I actually think the ones where I don't know the characters as well have less expository stuff, though: when I have a whole binder of backstory and worldbuilding I don't really know where to start and I want to tell you EVERYTHING I KNOW ABOUT THIS CHARACTER AREN'T THEY COOL, whereas the more off-the-cuff ones I may only know what they did in this particular exciting moment so I start with that moment.

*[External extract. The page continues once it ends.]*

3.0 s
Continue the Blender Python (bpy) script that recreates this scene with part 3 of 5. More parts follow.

...and uh. Yeah. There are other more obvious differences between my original and fan writing, one of them being that I tend to forget to include male characters in the original stuff unless I purposely remind myself to...(I should probably get better about that but. ehhh. it's not like there's a shortage of male characters in sff overall.) Which sort of leads by default to having a lot of f/f (and genderqueer) romance. And strong independent ace ladies who live with their niece and defend the kingdom. (and much much less m/m than in fanfic, but then it's hard to have m/m when you constantly fail reverse bechdel-wallace. and pretty much all your male characters were created to be womens' love interests because you're like oh right, should probably acknowledge het is a thing.)

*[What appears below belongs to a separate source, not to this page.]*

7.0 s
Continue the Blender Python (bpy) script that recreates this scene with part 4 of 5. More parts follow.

Re: i am not procrastinating on actually writing stories shh nope
I mean I was never going to change the number of women, mind. Just had that sense.
That's interesting, re: where expository stuff gets. I mean, the other thing is I think in drafts you open however is going to make you-the-writer be able to keep going, because you can always go back and edit later. I end up with the opposite problem; the better I know my people the more I forget that other people might NOT know them so well so this thing that they're doing that's totally reasonable if you know what happened ten years ago looks utterly bizarre so I miiiight want to find a way to tell the readers about ten years ago. (Or maybe not. But I should at least be AWARE. >.>)

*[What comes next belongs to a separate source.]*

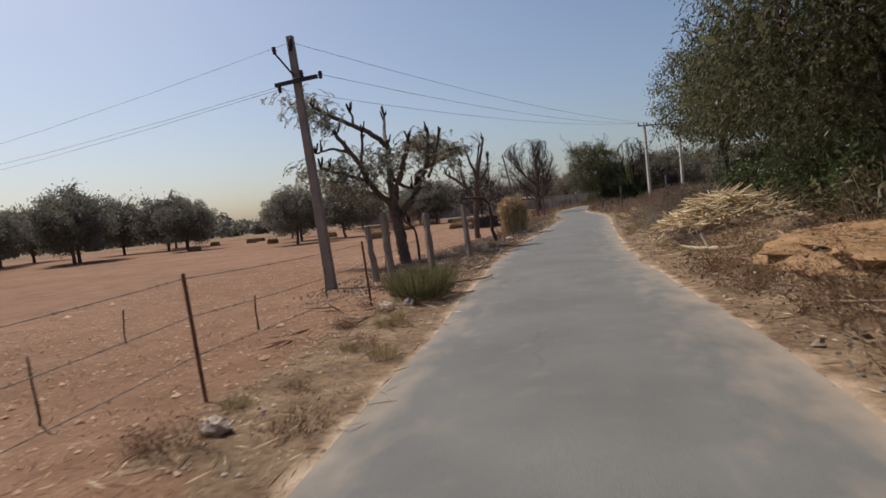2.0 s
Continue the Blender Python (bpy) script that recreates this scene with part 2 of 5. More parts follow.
def ground_material():
    """Bare field, littered verge and pale sand, blended by the ground's own zones, with grit and clods."""
    m = bpy.data.materials.new("dry_ground")
    m.use_nodes = True
    nt = m.node_tree
    bsdf = nt.nodes["Principled BSDF"]
    bsdf.inputs["Roughness"].default_value = 1.0
    bsdf.inputs["Specular IOR Level"].default_value = 0.1
    pos = nt.nodes.new("ShaderNodeNewGeometry")

    def noise_tex(scale, detail=5, rough=0.6):
        n = nt.nodes.new("ShaderNodeTexNoise")
        n.inputs["Scale"].default_value, n.inputs["Detail"].default_value, n.inputs["Roughness"].default_value = scale, detail, rough
        nt.links.new(pos.outputs["Position"], n.inputs["Vector"])
        return n.outputs["Fac"]

    def ramp(fac, *stops):
        r = nt.nodes.new("ShaderNodeValToRGB")
        while len(r.color_ramp.elements) < len(stops):
            r.color_ramp.elements.new(0.5)
        for e, (p, c) in zip(r.color_ramp.elements, stops):
            e.position, e.color = p, (*c, 1)
        nt.links.new(fac, r.inputs["Fac"])
        return r.outputs["Color"]

    def blend(fac, a, b):
        x = nt.nodes.new("ShaderNodeMix")
        x.data_type = "RGBA"
        nt.links.new(fac, x.inputs[0])
        nt.links.new(a, x.inputs[6])
        nt.links.new(b, x.inputs[7])
        return x.outputs[2]

    def mean(a, b, k=0.5):
        x = nt.nodes.new("ShaderNodeMix")
        x.inputs[0].default_value = k
        nt.links.new(a, x.inputs[2])
        nt.links.new(b, x.inputs[3])
        return x.outputs[0]

    big, mid, fine = noise_tex(0.12), noise_tex(1.3), noise_tex(9, 6, 0.75)
    field = ramp(mean(mean(big, mid), fine, 0.45), (0.34, (0.15, 0.083, 0.052)), (0.48, (0.225, 0.131, 0.083)), (0.6, (0.3, 0.183, 0.12)), (0.72, (0.4, 0.27, 0.18)))
    stubble = ramp(mean(mean(big, mid), fine, 0.6), (0.36, (0.24, 0.13, 0.075)), (0.47, (0.38, 0.225, 0.13)), (0.56, (0.48, 0.315, 0.19)), (0.72, (0.62, 0.47, 0.32)))
    verge = ramp(mean(mid, fine, 0.6), (0.34, (0.09, 0.06, 0.04)), (0.48, (0.2, 0.135, 0.085)), (0.62, (0.33, 0.235, 0.15)), (0.74, (0.55, 0.44, 0.31)))
    sand = ramp(mean(mid, fine, 0.4), (0.35, (0.42, 0.305, 0.21)), (0.55, (0.53, 0.4, 0.285)), (0.7, (0.61, 0.485, 0.365)))
    yellow = ramp(mean(mid, fine, 0.4), (0.35, (0.3, 0.24, 0.09)), (0.65, (0.5, 0.42, 0.17)))
    zone = nt.nodes.new("ShaderNodeVertexColor")
    zone.layer_name = "zone"
    sep = nt.nodes.new("ShaderNodeSeparateColor")
    nt.links.new(zone.outputs["Color"], sep.inputs[0])

    def ragged(socket):
        a = nt.nodes.new("ShaderNodeMath")
        a.operation = "MULTIPLY_ADD"
        nt.links.new(mid, a.inputs[0])
        a.inputs[1].default_value = 0.9
        nt.links.new(socket, a.inputs[2])
        r = nt.nodes.new("ShaderNodeMapRange")
        r.inputs["From Min"].default_value, r.inputs["From Max"].default_value = 0.8, 1.1
        nt.links.new(a.outputs[0], r.inputs["Value"])
        return r.outputs[0]

    second = nt.nodes.new("ShaderNodeVertexColor")
    second.layer_name = "stubble"
    sep2 = nt.nodes.new("ShaderNodeSeparateColor")
    nt.links.new(second.outputs["Color"], sep2.inputs[0])
    field = blend(ragged(sep2.outputs[0]), field, stubble)
    col = blend(ragged(sep.outputs[0]), field, verge)
    col = blend(ragged(sep.outputs[2]), col, yellow)
    col = blend(ragged(sep.outputs[1]), col, sand)
    nt.links.new(col, bsdf.inputs["Base Color"])
    b = nt.nodes.new("ShaderNodeBump")
    b.inputs["Strength"].default_value, b.inputs["Distance"].default_value = 0.9, 0.08
    nt.links.new(mean(mid, fine, 0.7), b.inputs["Height"])
    nt.links.new(b.outputs["Normal"], bsdf.inputs["Normal"])
    return m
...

Re: i am not procrastinating on actually writing stories shh nope
...having accidentally trained myself to have all npcs default to female is probably part of it.
And yeah, I am extensively brainweasel-y about "NOBODY CARES ABOUT YOUR OCs, MEL, NOBODY BUT YOU" so I go in the opposite direction, I think
Re: i am not procrastinating on actually writing stories shh nope
I have that with OCs in fanfic, but I skip it with original stuff mostly because I am like, look if someone bothered to come LOOK at the original stuff, they are here for my OCs, so screw it. But I am often very good at making strong partitions in my head, which I understand other people aren’t.
And entirely yes, re numbers of boys to girls.
Re: i am not procrastinating...
Oh, to have a female character oozing with pre-Traumatized Bucky's charisma.
Re: i am not procrastinating...
And yeah I mean I was a bit imprecise: if you ACTUALLY just gender-swap Bucky and Steve they become totally different people, because worldbuilding (basically). You have to have a different setup in order to GET female characters with those qualities, because patriarchy. (Le sigh.)
Re: i am not procrastinating on reading the french lieutenant's woman shhhhh
...'recent SF my DW list is excited about' seems to way disproportionately have strong trope-y relationships between interesting female characters centered. And yeah, I just don't see that in the stuff that's mainstream enough to hit critical mass for a fic community to be self-sustaining. :/
Re: i am not procrastinating on reading the french lieutenant's woman shhhhh
HOW COULD I HAVE FORGOTTEN AMY SANTIAGO AND ROSA DIAZ. Ahem. /done. But like both of them (hell, b99 entirely sometimes) are kind of exceptions that prove rules. And I have difficulty writing fic for them because I do not want them to have conflict! I want them to be adorable and happy! And because they are in a comedy show, they do not have agonizing conflict I need to fix.
But yeah. Even that: B99 is still small enough to be a Yuletide fandom. So.